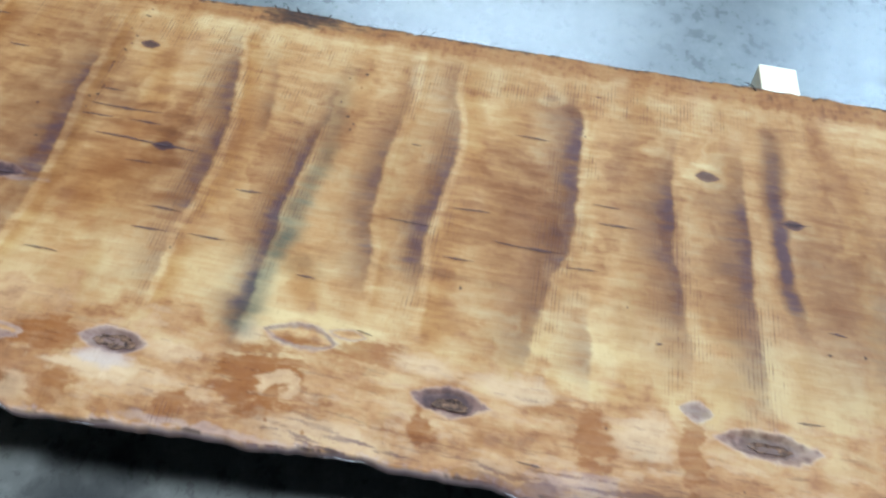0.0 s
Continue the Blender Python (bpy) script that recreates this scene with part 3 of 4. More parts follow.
    for cx, cy, rx, ry, layer, amount in (
        (0.80, -0.555, 0.050, 0.012, "pale", 0.80), (1.160, -0.498, 0.035, 0.014, "pale", 0.75), (1.290, -0.520, 0.030, 0.020, "pale", 0.65),
        (0.665, -0.490, 0.050, 0.030, "pale", 0.20), (1.08, -0.49, 0.03, 0.012, "pale", 0.65), (0.905, -0.49, 0.012, 0.014, "pale", 0.6),
        (1.000, -0.58, 0.060, 0.014, "pale", 0.55), (0.700, -0.59, 0.060, 0.010, "pale", 0.45), (0.84, -0.52, 0.02, 0.012, "pale", 0.55),
        (0.78, -0.05, 0.09, 0.018, "tone", 0.10), (1.00, -0.055, 0.10, 0.02, "tone", 0.08), (0.89, -0.43, 0.030, 0.03, "tone", 0.2)):
        f.blot(cx, cy, rx, ry, layer, amount, 1.4, 0.45)
    for cx, cy, rx, ry in ((0.055, -0.545, 0.034, 0.012), (0.095, -0.572, 0.034, 0.012), (0.185, -0.523, 0.045, 0.008), (0.235, -0.540, 0.020, 0.022), (0.150, -0.585, 0.030, 0.008), (0.27, -0.565, 0.03, 0.014)):
        f.blot(cx, cy, rx, ry, "rust", 1.0, 1.3, 0.4)
        f.blot(cx, cy, rx, ry, "tone", -0.30, 1.3, 0.4)
    f.blot(0.912, -0.40, 0.05, 0.012, "green", 0.26, 2.4, 0.8)
    f.blot(0.60, -0.25, 0.05, 0.12, "plum", 0.44, 0.9, 0.85)
    f.blot(0.537, -0.395, 0.012, 0.024, "plum", 0.42, 1.0, 0.6)
    f.blot(0.50, -0.33, 0.03, 0.10, "plum", 0.16, 0.9, 0.85)
    f.blot(0.66, -0.36, 0.05, 0.05, "rust", 0.5, 0.9, 0.85)
    f.blot(1.235, -0.582, 0.040, 0.012, "haze", 0.45, 2.4, 0.6)
    f.blot(1.185, -0.592, 0.06, 0.008, "plum", 0.65, 1.5, 0.4)
    f.blot(0.90, -0.594, 0.08, 0.004, "haze", 0.5, 1.5, 0.4)
    f.blot(0.55, -0.562, 0.045, 0.007, "plum", 0.85, 1.2, 0.4)
    f.blot(0.46, -0.566, 0.07, 0.006, "plum", 0.75, 1.2, 0.4)
    f.blot(0.02, -0.35, 0.010, 0.13, "plum", 0.30, 1.0, 0.8)
    f.blot(0.83, -0.008, 0.060, 0.016, "char", 0.9, 2.4, 0.7)
    f.blot(0.256, -0.016, 0.022, 0.014, "char", 0.65, 2.0, 0.9)
    f.blot(0.262, -0.050, 0.008, 0.024, "green", 0.45, 1.6, 0.8)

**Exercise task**
All of the lines above should be printed exactly, minus the pictures.

**Solution for this exercise**
0.0 s
Continue the Blender Python (bpy) script that recreates this scene with part 3 of 4. More parts follow.
    for cx, cy, rx, ry, layer, amount in (
        (0.80, -0.555, 0.050, 0.012, "pale", 0.80), (1.160, -0.498, 0.035, 0.014, "pale", 0.75), (1.290, -0.520, 0.030, 0.020, "pale", 0.65),
        (0.665, -0.490, 0.050, 0.030, "pale", 0.20), (1.08, -0.49, 0.03, 0.012, "pale", 0.65), (0.905, -0.49, 0.012, 0.014, "pale", 0.6),
        (1.000, -0.58, 0.060, 0.014, "pale", 0.55), (0.700, -0.59, 0.060, 0.010, "pale", 0.45), (0.84, -0.52, 0.02, 0.012, "pale", 0.55),
        (0.78, -0.05, 0.09, 0.018, "tone", 0.10), (1.00, -0.055, 0.10, 0.02, "tone", 0.08), (0.89, -0.43, 0.030, 0.03, "tone", 0.2)):
        f.blot(cx, cy, rx, ry, layer, amount, 1.4, 0.45)
    for cx, cy, rx, ry in ((0.055, -0.545, 0.034, 0.012), (0.095, -0.572, 0.034, 0.012), (0.185, -0.523, 0.045, 0.008), (0.235, -0.540, 0.020, 0.022), (0.150, -0.585, 0.030, 0.008), (0.27, -0.565, 0.03, 0.014)):
        f.blot(cx, cy, rx, ry, "rust", 1.0, 1.3, 0.4)
        f.blot(cx, cy, rx, ry, "tone", -0.30, 1.3, 0.4)
    f.blot(0.912, -0.40, 0.05, 0.012, "green", 0.26, 2.4, 0.8)
    f.blot(0.60, -0.25, 0.05, 0.12, "plum", 0.44, 0.9, 0.85)
    f.blot(0.537, -0.395, 0.012, 0.024, "plum", 0.42, 1.0, 0.6)
    f.blot(0.50, -0.33, 0.03, 0.10, "plum", 0.16, 0.9, 0.85)
    f.blot(0.66, -0.36, 0.05, 0.05, "rust", 0.5, 0.9, 0.85)
    f.blot(1.235, -0.582, 0.040, 0.012, "haze", 0.45, 2.4, 0.6)
    f.blot(1.185, -0.592, 0.06, 0.008, "plum", 0.65, 1.5, 0.4)
    f.blot(0.90, -0.594, 0.08, 0.004, "haze", 0.5, 1.5, 0.4)
    f.blot(0.55, -0.562, 0.045, 0.007, "plum", 0.85, 1.2, 0.4)
    f.blot(0.46, -0.566, 0.07, 0.006, "plum", 0.75, 1.2, 0.4)
    f.blot(0.02, -0.35, 0.010, 0.13, "plum", 0.30, 1.0, 0.8)
    f.blot(0.83, -0.008, 0.060, 0.016, "char", 0.9, 2.4, 0.7)
    f.blot(0.256, -0.016, 0.022, 0.014, "char", 0.65, 2.0, 0.9)
    f.blot(0.262, -0.050, 0.008, 0.024, "green", 0.45, 1.6, 0.8)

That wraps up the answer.